3. No end to terror attacks, situation still tense on Indo-Pak border; Maoists surrender, Kashmir protests go silent for the time being

The government had said demonetisation would help end terrorism. However, terror attacks in Kashmir are still happening. It is possible that terrorists are agitated because of the cash crunch or, maybe, the government is bluffing. Meanwhile, reports from Jharkhand and Chhattisgarh said a number of Maoists surrendered after the note-ban. The Government claimed that Kashmir protests also ended after demonetisation.

4. Banned and new currency notes recovered from unexpected places; BJP accused of parking funds in land

Old and new currency notes have been recovered from unusual places like trains, drains, garbage boxes, rivers etc. Even new Rs 2000 note was found in the possession of terrorists who died in an encounter in Kashmir some days ago. Several people were arrested with large amounts of old and new notes and the Opposition alleged that the ruling BJP saved its black money by buying lands across the country before demonetisation.

5. New India in the making: Modi in a new avatar, gets compared to Mao

PM Modi was hailed by many for heralding a “new era” in India that would be financially more inclusive and open. Writing in Mint a few days ago, financial markets expert Manas Chakravarty, said what the government is doing with demonetisation, Benami Property law and pushing GST is nothing short of a “revolution”. Comparing Modi with Mao, he wrote: “The original Great Leap Forward, after all, was an unmitigated disaster. But perhaps Modi believes, like Mao,’There is great disorder under heaven; the situation is excellent.’”

6. Over 80 people allegedly die but ATMs still running dry, role of banks staff under scanner

The Opposition claimed that over 80 people in the country died due to demonetisation. Most of the ATMs continue to run dry and the role of bank staff came under the scanner. The Enforcement Directorate reportedly raided 50 banks across the country.

7. India’s march towards cashless economy, total financial inclusion begins

The government launched a massive drive to make Indian economy cashless. It is attempting to bring everyone in the banking system. Proposals like Islamic Banking for integrating Muslims with the banking system are also doing the rounds.

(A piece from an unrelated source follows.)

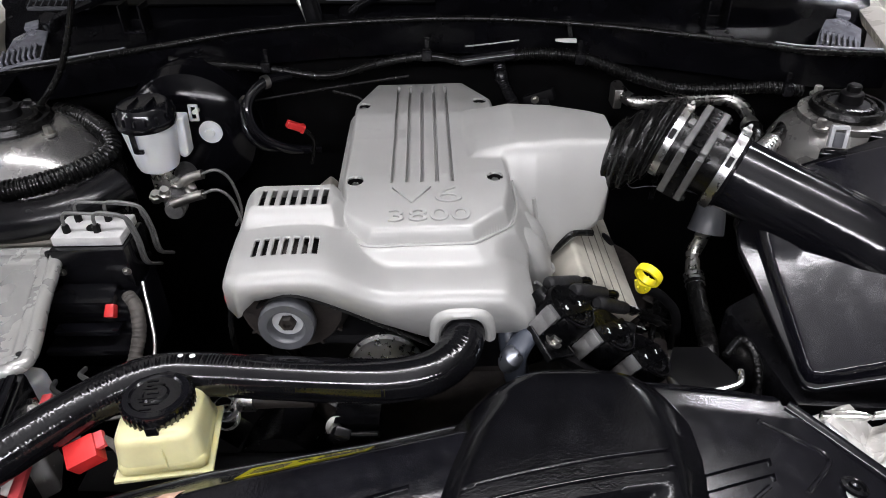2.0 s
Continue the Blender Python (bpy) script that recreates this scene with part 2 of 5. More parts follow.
def bolt(name, parent, place, r=0.006, h=0.006, material=None):
    bm = lathe([(r * 1.55, 0), (r * 1.55, h * 0.25), (r * 1.05, h * 0.3)], 20)
    hexa = lathe([(r, h * 0.3), (r, h), (r * 0.82, h * 1.12)], 6)
    me = bpy.data.meshes.new("tmp")
    hexa.to_mesh(me)
    hexa.free()
    bm.from_mesh(me)
    bpy.data.meshes.remove(me)
    return part(name, bm, material or ZINC, parent, place=place)


def joined(*bms):
    out = bmesh.new()
    for b in bms:
        me = bpy.data.meshes.new("tmp")
        b.to_mesh(me)
        b.free()
        out.from_mesh(me)
        bpy.data.meshes.remove(me)
    return out


def moved(bm, m):
    bm.transform(m)
    return bm


# ---- engine cover ----
COVER = pose(0, 0.6, 0, 0, 0, 3.3)


def sm(a, b, x):
    t = np.clip((x - a) / (b - a), 0, 1)
    return t * t * (3 - 2 * t)


def soft(x, k):
    """Zero below 0, x above, with a round turn of width k."""
    return 0.5 * (x + np.sqrt(x * x + k * k))


def smax(a, b, k):
    h = np.clip(0.5 + 0.5 * (a - b) / k, 0, 1)
    return b + (a - b) * h + k * h * (1 - h)


def poly_dist(u, v, poly):
    """Signed distance to a plan outline, negative inside."""
    d = np.full(np.shape(u), 1e9)
    inside = np.zeros(np.shape(u), bool)
    for (x0, y0), (x1, y1) in zip(poly, poly[1:] + poly[:1]):
        ex, ey = x1 - x0, y1 - y0
        t = np.clip(((u - x0) * ex + (v - y0) * ey) / (ex * ex + ey * ey), 0, 1)
        d = np.minimum(d, np.hypot(u - x0 - t * ex, v - y0 - t * ey))
        if y0 != y1:
            inside ^= ((y0 > v) != (y1 > v)) & (u < x0 + (v - y0) / (y1 - y0) * ex)
    return np.where(inside, -d, d)


def fall(d, r, slope):
    """How far a wall has dropped at distance d past its edge, with a round shoulder of radius r."""
    t = np.clip(d + r, 0, None)
    return np.where(t < 2 * r, slope * t * t / (4 * r), slope * (t - r))


PLATE = [(-0.064, 0.011), (0.040, 0.011), (0.0755, 0.038), (0.0840, 0.075), (0.0830, 0.315), (0.048, 0.378), (-0.075, 0.378), (-0.099, 0.310), (-0.097, 0.09), (-0.092, 0.036)]
SKIRT = [(-0.203, -0.046), (-0.188, -0.057), (0.090, -0.057), (0.101, -0.047), (0.101, 0.034), (0.108, 0.044), (0.117, 0.058), (0.121, 0.100), (0.150, 0.108), (0.196, 0.120),
         (0.206, 0.130), (0.216, 0.150), (0.220, 0.195), (0.218, 0.238), (0.207, 0.253), (0.160, 0.268), (0.152, 0.275), (0.148, 0.340), (0.088, 0.345), (0.058, 0.388), (-0.080, 0.388),
         (-0.112, 0.318), (-0.116, 0.100), (-0.118, 0.082), (-0.182, 0.084), (-0.203, 0.064)]
SNOUT = [(0.040, 0.137), (0.120, 0.136), (0.230, 0.150), (0.236, 0.226), (0.200, 0.244), (0.150, 0.256), (0.092, 0.268), (0.040, 0.272)]
HUMP_TOP = [(-0.188, 0.031), (-0.103, 0.031), (-0.097, 0.050), (-0.106, 0.079), (-0.192, 0.079)]
LEDGE = [(0.05, 0.262), (0.148, 0.262), (0.146, 0.338), (0.05, 0.338)]
RIM = [(-0.068, 0.004), (0.042, 0.004), (0.083, 0.034), (0.0930, 0.072), (0.0920, 0.318), (0.054, 0.388), (-0.080, 0.388), (-0.108, 0.312), (-0.105, 0.09), (-0.101, 0.032)]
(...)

8. PM Modi continues to get overwhelming support for demonetisation

Despite opposition, PM Modi continues to get support for demonetisation from both the influential business community as well as the common man.

9. Economists divided: Indians listen to ‘politician’ Manmohan Singh

Economists are divided in their views on demonetisation. Ex-PM Manmohan Singh termed the move ‘organised loot and legalised plunder’. His statement, however, sounded more political than driven purely by economics. Nobel laureate Amartya Sen also attacked demonetisation. But then there are scores of others like Niti Aayog’s Bibek Debroy who remain optimistic.

10. Jan Dhan accounts swell with cash; people debate, mock nationalism like never before

Lakhs of dormant Jan Dhan accounts were filled with cash. As per estimates, around Rs 21,000 crore was deposited in these accounts. Meanwhile, people on social media debated and mocked nationalism like never before. India appears divided ideologically. Curiously, this time the division is dual — between those who support the move and those who don’t.